**REQUIREMENT**
Transcribe every line exactly. Leave the pictures behind.

**MATERIAL FOR THIS EXERCISE**
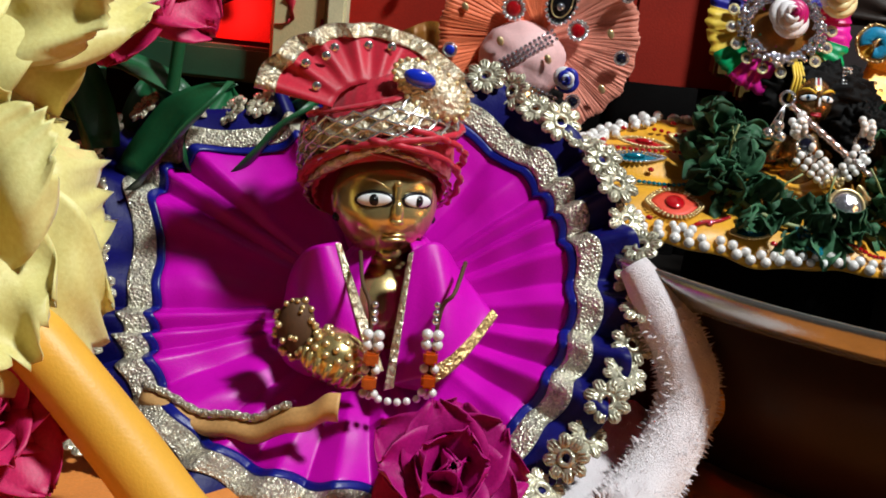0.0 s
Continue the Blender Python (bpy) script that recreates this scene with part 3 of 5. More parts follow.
part("crest", thick(sheet(bmesh.new(), lambda u, v: crest(u, v * 0.86), 90, 10), 0.0008), M_RED, turb, "pleated red crest")
part("crest_lace", thick(sheet(bmesh.new(), lambda u, v: crest(u, 0.74 + 0.03 * abs(math.sin(u * 20)) + 0.27 * v, 0.0014) , 120, 6), 0.0009), M_SILVERLACE, turb, "scalloped gold lace on the crest")
SEQ = mesh_of("sequin", lathe(bmesh.new(), [(0.0003, 0.0004), (0.0016, 0.0003), (0.0018, 0), (0.0003, -0.0001)], 12), M_SILVERBEAD)
for u, v in ((0.12, 0.3), (0.3, 0.55), (0.36, 0.62), (0.52, 0.6), (0.62, 0.66), (0.2, 0.62)):
    part("sequin", SEQ, None, turb, "", Matrix.Translation(crest(u, v, 0.002)) @ pose(0, 0, 0, 90, 0, 0))
bro = part("brooch", thick(sheet(bmesh.new(), lambda u, v: (0.013 + 0.0145 * v * math.cos(TAU * u), -0.018 - 0.004 * (1 - v) + 0.003 * v * math.sin(TAU * u), 0.0245 + 0.0085 * v * math.sin(TAU * u) - 0.0055 * v * math.cos(TAU * u)), 36, 5, True), 0.001), M_SILVERLACE, turb, "oval gold brooch with blue gem")
part("gem", ball(bmesh.new(), (0, 0, 0), (0.0062, 0.0022, 0.0033), 16, 10), M_BLUEGEM, bro, "blue gem", m=pose(0.0075, -0.0225, 0.0285, 0, 14, 0))
for k in range(22):
    a = TAU * k / 22
    part("brooch_bead", STUD, None, bro, "", at((0.013 + 0.0145 * math.cos(a), -0.0188 + 0.003 * math.sin(a), 0.0245 + 0.0085 * math.sin(a) - 0.0055 * math.cos(a))))

# bead necklace
neck = thing("bead_necklace", P_ALL @ Matrix.Translation((0.0, 0.3535, 0.14)), "pearl and amber bead necklace on the brass statuette", "necklace")
PEARL3 = pearl_mesh("pearl", 0.0021, M_PEARL, 12, 8)
SBEAD = pearl_mesh("silver_bead", 0.0016, M_SILVERBEAD, 10, 7)
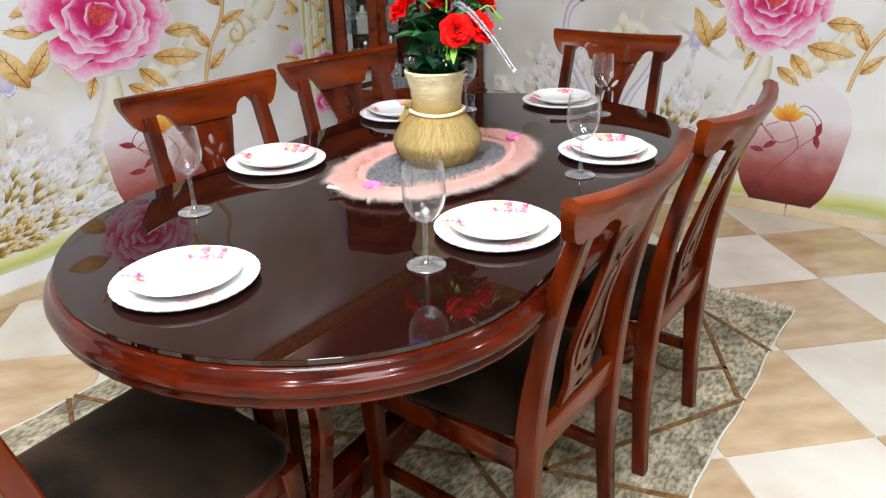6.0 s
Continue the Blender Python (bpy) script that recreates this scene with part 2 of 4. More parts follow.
def tube(points, radii, n=8, flat=1.0):
    """A round bar along points; radii one or one a point."""
    pts = [Vector(p) for p in points]
    if not isinstance(radii, (list, tuple)):
        radii = [radii] * len(pts)
    rings, ref = [], None
    for i, p in enumerate(pts):
        d = (pts[min(i + 1, len(pts) - 1)] - pts[max(i - 1, 0)]).normalized()
        if ref is None:
            ref = d.orthogonal().normalized()
        ref = (ref - d * ref.dot(d)).normalized()
        s = d.cross(ref)
        rings.append([p + radii[i] * (math.cos(2 * math.pi * k / n) * ref + flat * math.sin(2 * math.pi * k / n) * s) for k in range(n)])
    return loft(rings)


def bend(keys, n):
    """n points of a smooth line through the keys (Catmull-Rom)."""
    k = [Vector(p) for p in keys]
    k = [2 * k[0] - k[1]] + k + [2 * k[-1] - k[-2]]
    out = []
    for i in range(n):
        s = i / (n - 1) * (len(k) - 3)
        j = min(int(s), len(k) - 4)
        u = s - j
        a, b, c, d = k[j:j + 4]
        out.append(0.5 * (2 * b + (c - a) * u + (2 * a - 5 * b + 4 * c - d) * u * u + (3 * b - a - 3 * c + d) * u ** 3))
    return out


def bar(points, width, depth, bevel=0.004):
    """A square-edged bar whose path lies in the YZ plane; width along X, depth across the path."""
    pts = [Vector(p) for p in points]
    if not isinstance(depth, (list, tuple)):
        depth = [depth] * len(pts)
    if not isinstance(width, (list, tuple)):
        width = [width] * len(pts)
    rings = []
    for i, p in enumerate(pts):
        d = (pts[min(i + 1, len(pts) - 1)] - pts[max(i - 1, 0)]).normalized()
        s = d.cross(Vector((1, 0, 0))).normalized()
        w, h, b = width[i] / 2, depth[i] / 2, bevel
        ring = []
        for sx, sy in ((1, 1), (-1, 1), (-1, -1), (1, -1)):
            first, second = ((w, h - b), (w - b, h)) if sx * sy > 0 else ((w - b, h), (w, h - b))
            for a, c in (first, second):
                ring.append(p + Vector((sx * a, 0, 0)) + s * (sy * c))
        rings.append(ring)
    return loft(rings)


def sheet(outline, holes, thick, bevel=0.0):
    """A flat board cut to an outline with holes, in the XY plane."""
    cu = bpy.data.curves.new("cut", "CURVE")
    cu.dimensions, cu.fill_mode, cu.extrude, cu.bevel_depth, cu.bevel_resolution = "2D", "BOTH", thick / 2 - bevel, bevel, 1
    cu.offset = -bevel
    for loop in [outline, *holes]:
        sp = cu.splines.new("POLY")
        sp.points.add(len(loop) - 1)
        for p, (x, y) in zip(sp.points, loop):
            p.co = (x, y, 0, 1)
        sp.use_cyclic_u = True
    ob = bpy.data.objects.new("cut", cu)
    me = bpy.data.meshes.new_from_object(ob)
    bpy.data.objects.remove(ob)
    bpy.data.curves.remove(cu)
    bm = bmesh.new()
    bm.from_mesh(me)
    bpy.data.meshes.remove(me)
    bmesh.ops.remove_doubles(bm, verts=bm.verts[:], dist=1e-5)
    return bm


def oval(cx, cy, rx, ry, n=16, turn=0.0):
    c, s = math.cos(turn), math.sin(turn)
    return [(cx + rx * math.cos(a) * c - ry * math.sin(a) * s, cy + rx * math.cos(a) * s + ry * math.sin(a) * c)
            for a in (2 * math.pi * i / n for i in range(n))]


def merge(*bms):
    out = bmesh.new()
    for b in bms:
        me = bpy.data.meshes.new("tmp")
        b.to_mesh(me)
        b.free()
        out.from_mesh(me)
        bpy.data.meshes.remove(me)
    return out


def moved(bm, m):
    bm.transform(m)
    return bm


# ---- setting ----
floor = tagged(part("floor", box(WX - 0.2, EX + 0.2, SY - 0.2, NY + 0.2, -0.12, -0.004), GROUT, smooth=False),
               "floor of diagonal pale and beige ceramic tiles", "floor", kind="structure")
wall_n = tagged(part("wall_north", box(WX - 0.2, EX + 0.2, NY, NY + 0.2, 0, CEIL), WALL, smooth=False),
                "pale textured wall with a printed mural", "wall", kind="structure")
wall_w = tagged(part("wall_west", box(WX - 0.2, WX, SY - 0.2, NY, 0, CEIL), WALL, smooth=False),
                "pale textured wall with a printed mural", "wall", kind="structure")
# east and south walls are unseen; their tone is lowered to cut bounced light
tagged(part("wall_east", box(EX, EX + 0.2, SY - 0.2, NY, 0, CEIL), PLASTER, smooth=False), "unseen beige plaster wall, toned down to cut bounced light", "wall", kind="structure")
tagged(part("wall_south", box(WX, EX, SY - 0.2, SY, 0, CEIL), PLASTER, smooth=False), "unseen beige plaster wall, toned down to cut bounced light", "wall", kind="structure")
tagged(part("ceiling", box(WX - 0.2, EX + 0.2, SY - 0.2, NY + 0.2, CEIL, CEIL + 0.15), CEILING, smooth=False),
       "plain brown ceiling with recessed downlights", "ceiling", kind="structure")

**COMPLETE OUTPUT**
0.0 s
Continue the Blender Python (bpy) script that recreates this scene with part 3 of 5. More parts follow.
part("crest", thick(sheet(bmesh.new(), lambda u, v: crest(u, v * 0.86), 90, 10), 0.0008), M_RED, turb, "pleated red crest")
part("crest_lace", thick(sheet(bmesh.new(), lambda u, v: crest(u, 0.74 + 0.03 * abs(math.sin(u * 20)) + 0.27 * v, 0.0014) , 120, 6), 0.0009), M_SILVERLACE, turb, "scalloped gold lace on the crest")
SEQ = mesh_of("sequin", lathe(bmesh.new(), [(0.0003, 0.0004), (0.0016, 0.0003), (0.0018, 0), (0.0003, -0.0001)], 12), M_SILVERBEAD)
for u, v in ((0.12, 0.3), (0.3, 0.55), (0.36, 0.62), (0.52, 0.6), (0.62, 0.66), (0.2, 0.62)):
    part("sequin", SEQ, None, turb, "", Matrix.Translation(crest(u, v, 0.002)) @ pose(0, 0, 0, 90, 0, 0))
bro = part("brooch", thick(sheet(bmesh.new(), lambda u, v: (0.013 + 0.0145 * v * math.cos(TAU * u), -0.018 - 0.004 * (1 - v) + 0.003 * v * math.sin(TAU * u), 0.0245 + 0.0085 * v * math.sin(TAU * u) - 0.0055 * v * math.cos(TAU * u)), 36, 5, True), 0.001), M_SILVERLACE, turb, "oval gold brooch with blue gem")
part("gem", ball(bmesh.new(), (0, 0, 0), (0.0062, 0.0022, 0.0033), 16, 10), M_BLUEGEM, bro, "blue gem", m=pose(0.0075, -0.0225, 0.0285, 0, 14, 0))
for k in range(22):
    a = TAU * k / 22
    part("brooch_bead", STUD, None, bro, "", at((0.013 + 0.0145 * math.cos(a), -0.0188 + 0.003 * math.sin(a), 0.0245 + 0.0085 * math.sin(a) - 0.0055 * math.cos(a))))

# bead necklace
neck = thing("bead_necklace", P_ALL @ Matrix.Translation((0.0, 0.3535, 0.14)), "pearl and amber bead necklace on the brass statuette", "necklace")
PEARL3 = pearl_mesh("pearl", 0.0021, M_PEARL, 12, 8)
SBEAD = pearl_mesh("silver_bead", 0.0016, M_SILVERBEAD, 10, 7)
6.0 s
Continue the Blender Python (bpy) script that recreates this scene with part 2 of 4. More parts follow.
def tube(points, radii, n=8, flat=1.0):
    """A round bar along points; radii one or one a point."""
    pts = [Vector(p) for p in points]
    if not isinstance(radii, (list, tuple)):
        radii = [radii] * len(pts)
    rings, ref = [], None
    for i, p in enumerate(pts):
        d = (pts[min(i + 1, len(pts) - 1)] - pts[max(i - 1, 0)]).normalized()
        if ref is None:
            ref = d.orthogonal().normalized()
        ref = (ref - d * ref.dot(d)).normalized()
        s = d.cross(ref)
        rings.append([p + radii[i] * (math.cos(2 * math.pi * k / n) * ref + flat * math.sin(2 * math.pi * k / n) * s) for k in range(n)])
    return loft(rings)


def bend(keys, n):
    """n points of a smooth line through the keys (Catmull-Rom)."""
    k = [Vector(p) for p in keys]
    k = [2 * k[0] - k[1]] + k + [2 * k[-1] - k[-2]]
    out = []
    for i in range(n):
        s = i / (n - 1) * (len(k) - 3)
        j = min(int(s), len(k) - 4)
        u = s - j
        a, b, c, d = k[j:j + 4]
        out.append(0.5 * (2 * b + (c - a) * u + (2 * a - 5 * b + 4 * c - d) * u * u + (3 * b - a - 3 * c + d) * u ** 3))
    return out


def bar(points, width, depth, bevel=0.004):
    """A square-edged bar whose path lies in the YZ plane; width along X, depth across the path."""
    pts = [Vector(p) for p in points]
    if not isinstance(depth, (list, tuple)):
        depth = [depth] * len(pts)
    if not isinstance(width, (list, tuple)):
        width = [width] * len(pts)
    rings = []
    for i, p in enumerate(pts):
        d = (pts[min(i + 1, len(pts) - 1)] - pts[max(i - 1, 0)]).normalized()
        s = d.cross(Vector((1, 0, 0))).normalized()
        w, h, b = width[i] / 2, depth[i] / 2, bevel
        ring = []
        for sx, sy in ((1, 1), (-1, 1), (-1, -1), (1, -1)):
            first, second = ((w, h - b), (w - b, h)) if sx * sy > 0 else ((w - b, h), (w, h - b))
            for a, c in (first, second):
                ring.append(p + Vector((sx * a, 0, 0)) + s * (sy * c))
        rings.append(ring)
    return loft(rings)


def sheet(outline, holes, thick, bevel=0.0):
    """A flat board cut to an outline with holes, in the XY plane."""
    cu = bpy.data.curves.new("cut", "CURVE")
    cu.dimensions, cu.fill_mode, cu.extrude, cu.bevel_depth, cu.bevel_resolution = "2D", "BOTH", thick / 2 - bevel, bevel, 1
    cu.offset = -bevel
    for loop in [outline, *holes]:
        sp = cu.splines.new("POLY")
        sp.points.add(len(loop) - 1)
        for p, (x, y) in zip(sp.points, loop):
            p.co = (x, y, 0, 1)
        sp.use_cyclic_u = True
    ob = bpy.data.objects.new("cut", cu)
    me = bpy.data.meshes.new_from_object(ob)
    bpy.data.objects.remove(ob)
    bpy.data.curves.remove(cu)
    bm = bmesh.new()
    bm.from_mesh(me)
    bpy.data.meshes.remove(me)
    bmesh.ops.remove_doubles(bm, verts=bm.verts[:], dist=1e-5)
    return bm


def oval(cx, cy, rx, ry, n=16, turn=0.0):
    c, s = math.cos(turn), math.sin(turn)
    return [(cx + rx * math.cos(a) * c - ry * math.sin(a) * s, cy + rx * math.cos(a) * s + ry * math.sin(a) * c)
            for a in (2 * math.pi * i / n for i in range(n))]


def merge(*bms):
    out = bmesh.new()
    for b in bms:
        me = bpy.data.meshes.new("tmp")
        b.to_mesh(me)
        b.free()
        out.from_mesh(me)
        bpy.data.meshes.remove(me)
    return out


def moved(bm, m):
    bm.transform(m)
    return bm


# ---- setting ----
floor = tagged(part("floor", box(WX - 0.2, EX + 0.2, SY - 0.2, NY + 0.2, -0.12, -0.004), GROUT, smooth=False),
               "floor of diagonal pale and beige ceramic tiles", "floor", kind="structure")
wall_n = tagged(part("wall_north", box(WX - 0.2, EX + 0.2, NY, NY + 0.2, 0, CEIL), WALL, smooth=False),
                "pale textured wall with a printed mural", "wall", kind="structure")
wall_w = tagged(part("wall_west", box(WX - 0.2, WX, SY - 0.2, NY, 0, CEIL), WALL, smooth=False),
                "pale textured wall with a printed mural", "wall", kind="structure")
# east and south walls are unseen; their tone is lowered to cut bounced light
tagged(part("wall_east", box(EX, EX + 0.2, SY - 0.2, NY, 0, CEIL), PLASTER, smooth=False), "unseen beige plaster wall, toned down to cut bounced light", "wall", kind="structure")
tagged(part("wall_south", box(WX, EX, SY - 0.2, SY, 0, CEIL), PLASTER, smooth=False), "unseen beige plaster wall, toned down to cut bounced light", "wall", kind="structure")
tagged(part("ceiling", box(WX - 0.2, EX + 0.2, SY - 0.2, NY + 0.2, CEIL, CEIL + 0.15), CEILING, smooth=False),
       "plain brown ceiling with recessed downlights", "ceiling", kind="structure")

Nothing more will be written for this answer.